At this moment, I'm staying at a hotel that does have a gym and a pool and free WiFi and room service and an ice machine on my floor, but does not have a mini-fridge or a full-service bar.
Both hotels have had flawed shower situations.

The next work trip I have to take, I will try yet a third hotel chain, in hopes of finding the golden land at a price that my company will pay for.
So I'm crowdsourcing.
What is your favorite reasonably priced hotel? There's no luxury hotels in my future, at least not ones paid for by my job.

11 December 2014

Decision Tree

Last Saturday night, a lost person knocked on our door.
He was young and hipsterish, and clearly terrified.
I was also terrified, because it is extraordinarily difficult to wind up at my house on accident, and I was not expecting visitors.

So, let's talk about how you get to my house. Let's talk about how you get to my house ON ACCIDENT.
I live at the top of a mountain, at the end of miles of windy road, on 200 acres, surrounded by other families living on hundreds of acres. In order to get to my house specifically, you need to get to the top of this road, and then choose our family driveway, which is one of four driveway choices, all long and windy and one-laned in nature. While the gate is kept open, our driveway is obviously gated. This driveway is 1/2 mile long, only wide enough for one car. At the top of that driveway, it forks. The drive to the right is where my aunt and uncle's houses are, to the left is my parents' house, and, beyond that, mine. So you get to the top of this driveway and you turn left, and then you drive through another gate, and past my parents' house, and then through ANOTHER gate, and then, in order to keep driving to my house, you drive onto a DIRT PATH. I literally live out a dirt PATH. It is wide enough for a car, so you can drive on it, and I sometimes call it a road, but you are also jostling over redwood roots, and there are no lights.
This is literally what my road looks like. Now picture it muddy.

So this young man knocks on our door because he's driven to our house. He only stopped at our house because Quentin's car was parked out front. Otherwise, I gather, he would have continued onward, into the field below...?

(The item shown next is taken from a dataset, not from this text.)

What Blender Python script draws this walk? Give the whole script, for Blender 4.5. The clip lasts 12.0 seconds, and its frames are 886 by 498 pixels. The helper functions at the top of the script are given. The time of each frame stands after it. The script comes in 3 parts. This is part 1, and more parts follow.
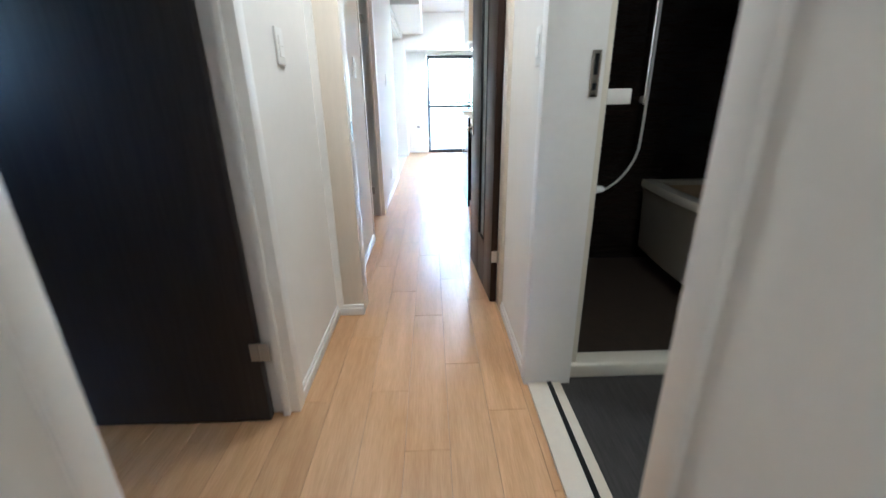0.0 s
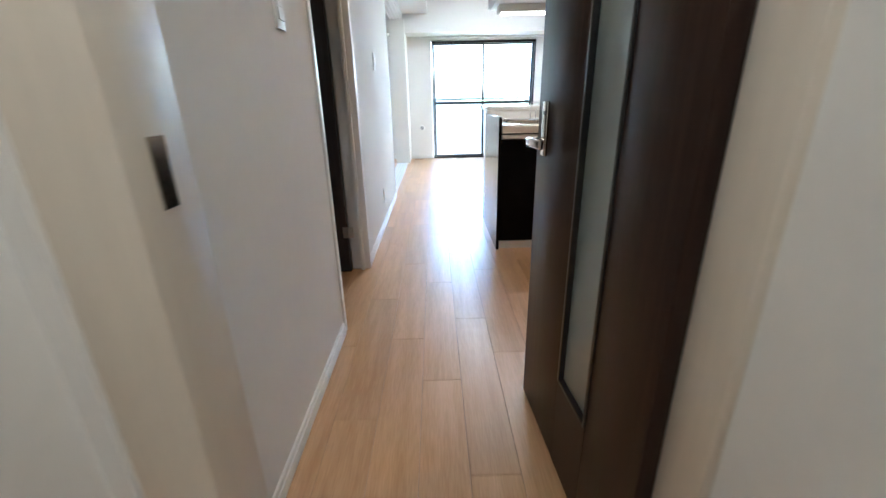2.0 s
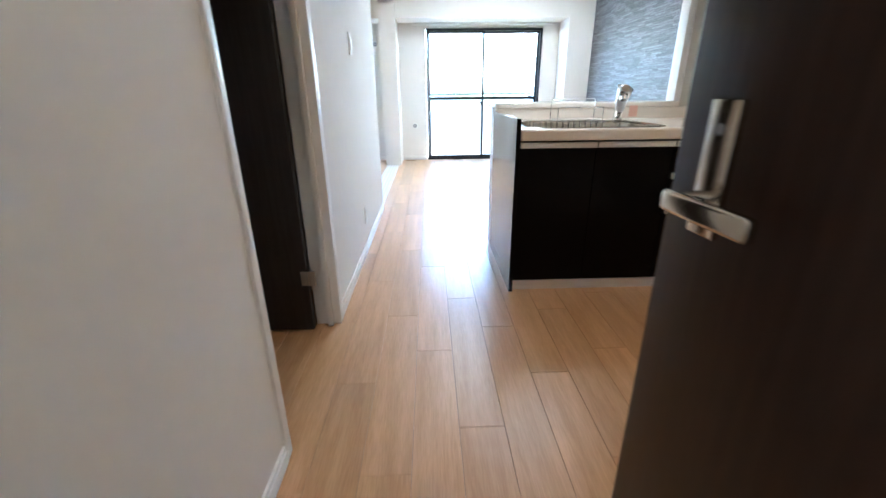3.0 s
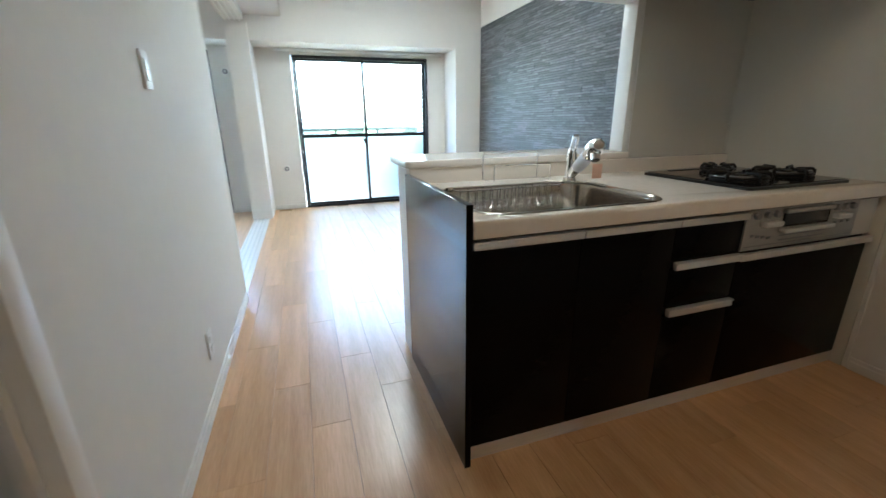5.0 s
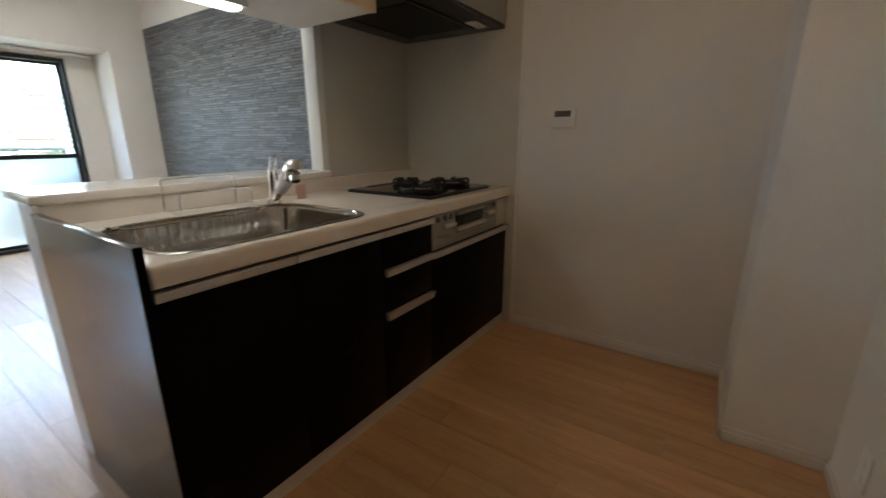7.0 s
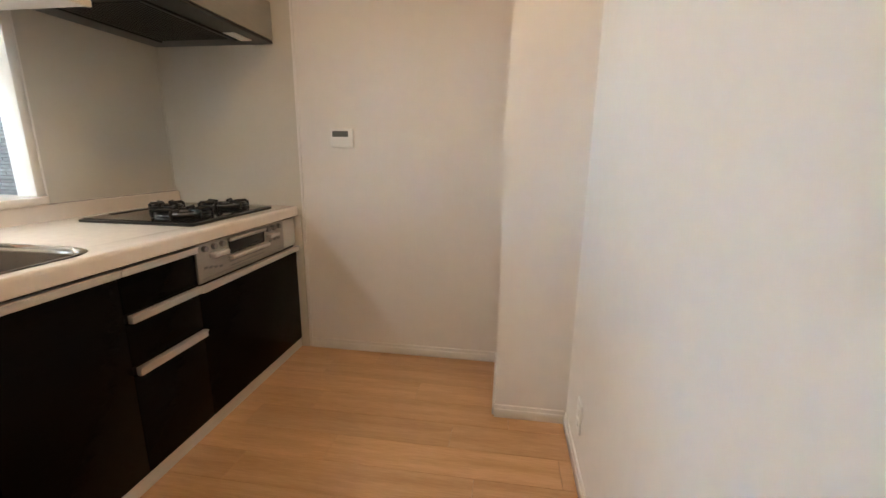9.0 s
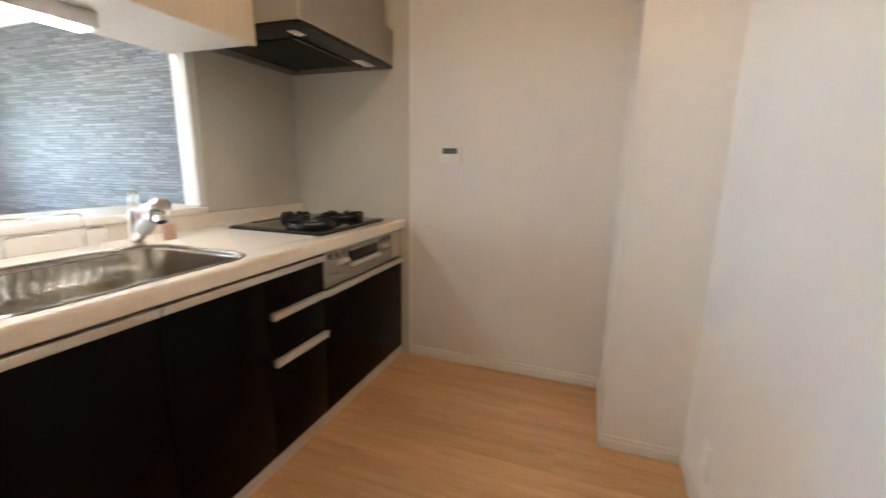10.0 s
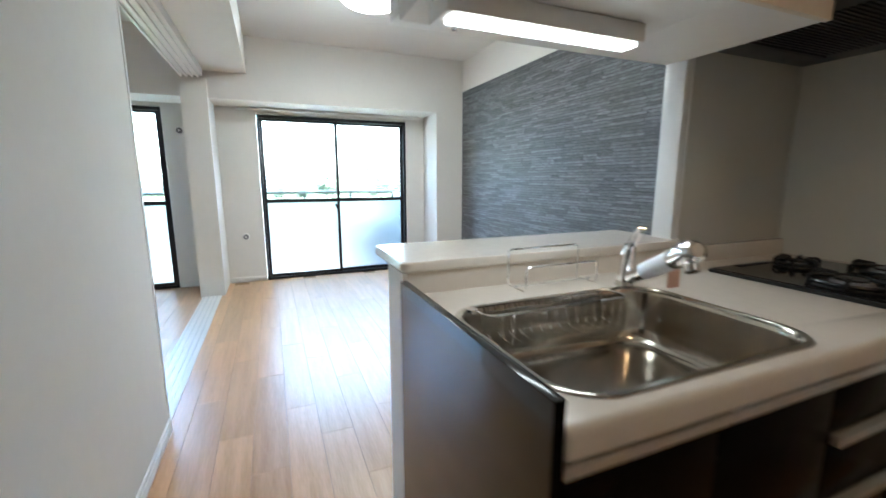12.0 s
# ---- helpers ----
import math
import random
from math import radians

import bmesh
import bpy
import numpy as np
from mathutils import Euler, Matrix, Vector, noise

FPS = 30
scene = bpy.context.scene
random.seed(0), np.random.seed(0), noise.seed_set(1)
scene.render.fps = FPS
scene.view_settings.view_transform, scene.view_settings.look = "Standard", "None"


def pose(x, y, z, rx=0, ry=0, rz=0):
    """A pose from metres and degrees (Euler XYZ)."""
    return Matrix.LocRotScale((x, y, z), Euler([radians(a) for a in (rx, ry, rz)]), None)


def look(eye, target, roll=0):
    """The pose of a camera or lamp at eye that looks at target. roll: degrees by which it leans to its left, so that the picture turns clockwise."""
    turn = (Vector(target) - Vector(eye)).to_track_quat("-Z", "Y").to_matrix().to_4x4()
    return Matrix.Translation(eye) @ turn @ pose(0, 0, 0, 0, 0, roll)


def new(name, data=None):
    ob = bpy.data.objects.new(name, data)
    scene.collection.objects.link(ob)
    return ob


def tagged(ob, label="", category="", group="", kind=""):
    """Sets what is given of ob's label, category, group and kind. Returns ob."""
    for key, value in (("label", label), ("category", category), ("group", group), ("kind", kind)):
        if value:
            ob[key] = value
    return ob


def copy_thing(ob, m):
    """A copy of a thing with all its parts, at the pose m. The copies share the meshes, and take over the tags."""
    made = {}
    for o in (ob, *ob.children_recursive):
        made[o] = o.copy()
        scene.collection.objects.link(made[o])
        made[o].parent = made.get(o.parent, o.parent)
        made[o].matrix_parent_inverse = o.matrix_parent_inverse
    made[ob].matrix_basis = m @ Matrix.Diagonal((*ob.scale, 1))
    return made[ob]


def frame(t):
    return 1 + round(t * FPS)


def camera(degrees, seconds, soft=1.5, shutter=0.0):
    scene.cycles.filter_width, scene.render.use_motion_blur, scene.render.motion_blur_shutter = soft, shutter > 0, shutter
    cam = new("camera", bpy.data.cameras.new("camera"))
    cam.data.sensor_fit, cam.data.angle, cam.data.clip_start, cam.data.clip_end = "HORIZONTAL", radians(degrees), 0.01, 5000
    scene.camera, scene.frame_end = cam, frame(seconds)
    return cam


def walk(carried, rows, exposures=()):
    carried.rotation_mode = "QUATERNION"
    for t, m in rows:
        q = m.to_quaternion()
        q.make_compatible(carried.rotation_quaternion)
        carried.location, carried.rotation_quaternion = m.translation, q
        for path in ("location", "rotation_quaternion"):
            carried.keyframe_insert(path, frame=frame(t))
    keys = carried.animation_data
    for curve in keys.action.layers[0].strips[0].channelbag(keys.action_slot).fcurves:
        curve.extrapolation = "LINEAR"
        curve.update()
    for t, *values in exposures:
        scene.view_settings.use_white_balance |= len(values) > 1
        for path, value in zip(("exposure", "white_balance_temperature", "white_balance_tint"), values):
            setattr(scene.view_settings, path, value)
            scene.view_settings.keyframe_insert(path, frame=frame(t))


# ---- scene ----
cam = camera(94.5, 12.0, shutter=0.4)
PATH = [
    (0, (0.596, 2.612, 1.101), (0.643, 4.489, 0.412), -0.8),
    (0.5, (0.571, 3.007, 1.08), (0.622, 4.888, 0.402), -0.1),
    (1, (0.567, 3.4, 1.083), (0.524, 5.272, 0.379), 0.9),
    (1.5, (0.516, 3.803, 1.053), (0.605, 5.663, 0.323), 0.5),
    (2, (0.558, 4.151, 1.042), (0.584, 6.027, 0.348), -1.2),
    (2.5, (0.579, 4.537, 1.036), (0.626, 6.42, 0.364), 0.2),
    (3, (0.557, 4.902, 1.036), (0.614, 6.769, 0.322), -0.6),
    (5, (0.569, 5.891, 1.14), (1.165, 7.702, 0.537), -0.7),
    (5.5, (0.561, 5.971, 1.137), (1.371, 7.699, 0.54), -1.3),
    (6, (0.582, 5.981, 1.144), (1.692, 7.543, 0.571), -1.1),
    (6.5, (0.607, 5.951, 1.157), (1.993, 7.268, 0.571), -0.6),
    (7, (0.65, 5.913, 1.141), (2.255, 6.985, 0.616), 0.0),
    (7.5, (0.692, 5.864, 1.167), (2.441, 6.689, 0.655), 0.0),
    (9.5, (0.714, 5.752, 1.167), (2.65, 5.993, 0.724), 0.9),
    (10, (0.67, 5.879, 1.182), (2.513, 6.545, 0.783), 0.9),
    (10.5, (0.683, 5.95, 1.176), (2.334, 6.999, 0.758), -0.2),
    (11, (0.752, 6.073, 1.207), (1.97, 7.623, 0.868), 1.5),
    (11.5, (0.745, 6.229, 1.189), (1.589, 7.993, 0.769), 1.9),
    (12, (0.636, 6.503, 1.22), (1.395, 8.322, 0.878), -0.0),
]
EXPOSURES = [(0.0, 6.6, 5000, 2), (0.5, 6.7, 5200, 3), (1.1, 6.45, 5400, 4), (1.5, 6.1, 5500, 3), (2.0, 6.05, 5200, 2), (2.5, 6.15, 5000, 1), (3.0, 6.15, 5200, 2), (5.0, 5.45, 5450, -3), (5.5, 5.35, 5450, -3),
             (6.0, 5.15, 5500, -2), (6.5, 4.85, 6000, 1), (7.0, 4.85, 6300, 4), (7.5, 5.65, 6600, 7), (9.5, 6.5, 6100, 5), (10.5, 6.4, 6000, 5), (11.0, 6.0, 5600, 0), (11.5, 5.65, 5650, -2), (12.0, 5.2, 5600, 0)]
walk(cam, [(t, look(eye, target, roll)) for t, eye, target, roll in PATH], EXPOSURES)

# ---- world, sun, large lights ----
world = bpy.data.worlds.new("world")
scene.world = world
world.use_nodes = True
wt = world.node_tree
sky = wt.nodes.new("ShaderNodeTexSky")
sky.sky_type = 'NISHITA'
sky.sun_disc = False
sky.sun_elevation = radians(50)
sky.sun_rotation = radians(104)
sky.air_density, sky.dust_density, sky.ozone_density = 1.0, 4.0, 1.0
wt.nodes["Background"].inputs["Strength"].default_value = 0.15
wt.links.new(sky.outputs[0], wt.nodes["Background"].inputs["Color"])


def lamp(name, kind, power, m, color=(1, 1, 1), size=0.3, size_y=0.0):
    d = bpy.data.lights.new(name, kind)
    d.energy, d.color = power, color
    if kind == "AREA":
        d.size = size
        if size_y:
            d.shape, d.size_y = "RECTANGLE", size_y
        else:
            d.shape = "DISK"
    elif kind == "SUN":
        d.angle = size
    else:
        d.shadow_soft_size = size
    ob = new(name, d)
    ob.matrix_world = m
    return ob


lamp("sun", "SUN", 0.7, look((8, -2, 12), (0, 0, 0)), (1.0, 0.96, 0.9), radians(12))
WARM, SOFT, COOL = (1.0, 0.60, 0.30), (1.0, 0.92, 0.82), (1.0, 0.97, 0.92)
# two unseen lights, added to brighten the hall
lamp("hall_fill_light", "AREA", 0.07, look((0.5, 1.4, 2.26), (0.5, 1.4, 0)), SOFT, 0.16)
lamp("hall_fill_light", "AREA", 0.11, look((0.5, 4.2, 2.26), (0.5, 4.2, 0)), (1.0, 0.90, 0.78), 0.16)
# unseen light, added so that bathtub and washroom come out brighter
lamp("washroom_fill_light", "AREA", 0.13, look((1.75, 3.2, 2.26), (1.75, 3.2, 0)), (1.0, 0.88, 0.70), 0.16)
lamp("kitchen_lamp_light", "AREA", 0.10, look((1.55, 6.1, 2.56), (1.55, 6.1, 0)), WARM, 0.20)
lamp("living_lamp_light", "AREA", 0.6, look((1.45, 9.88, 2.49), (1.45, 9.88, 0)), COOL, 0.40)
lamp("strip_lamp_light", "AREA", 0.05, look((1.34, 7.50, 1.578), (1.34, 7.46, 0)), COOL, 0.56, 0.04)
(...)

He explained that he was trying to get somewhere, and he was following google maps, and was he going the right direction?
I knew exactly where he wanted to go, and it is physically close, maybe a mile, from where I live, but probably a 40 minute drive. You have to drive down our mountain road and up a separate mountain road.
Apparently google thinks you can drive through, but, no. I think if you take another driveway, there may be an old logging road that you can walk through on? I digress.
In order to leave, once he determined he was, indeed, lost, he had to back up our road, as that is the only exit. In the dark (and it was raining) he got instantly stuck in his little sedan. Stuck, on our road, right there.
I called my dad, and my uncle, to see if any of them had ideas about how to get this dude off our property. They terrified him by being grisly country men and calling him an idiot.
Young man called a tow company, but they did not have a 4-wheel-drive vehicle available to pull him out.
Quentin drove him to town, to return in the morning.
Well, Quentin drove him to the bus stop.
And then had to explain to this person how to take the bus. Like, how city buses work.
He came back in the morning, and it hadn't rained any more, and by the light of day he was able to back out and drive away, sheepishly.

What I would like to discuss is the series of decisions that led this guy to our driveway. I get that he was following his GPS, and I don't fault him for that, but at the end of the road, when he had a series of driveways to choose from, how did he choose our driveway, instead of, say, turning around, calling his friend, or choosing a different driveway? Then you get to the top and there is a fork in the road, and you turn....left? Okay. And then you DRIVE THROUGH A GATE AND PAST A HOME, and you do not think, "I am lost. Let me reevaluate."
You keep driving.
I just.
How does this happen?
I just want to talk about this decision tree.
At what point to you let your instincts override your smartphone because, hey, perhaps I do not wish to drive my honda civic into a field.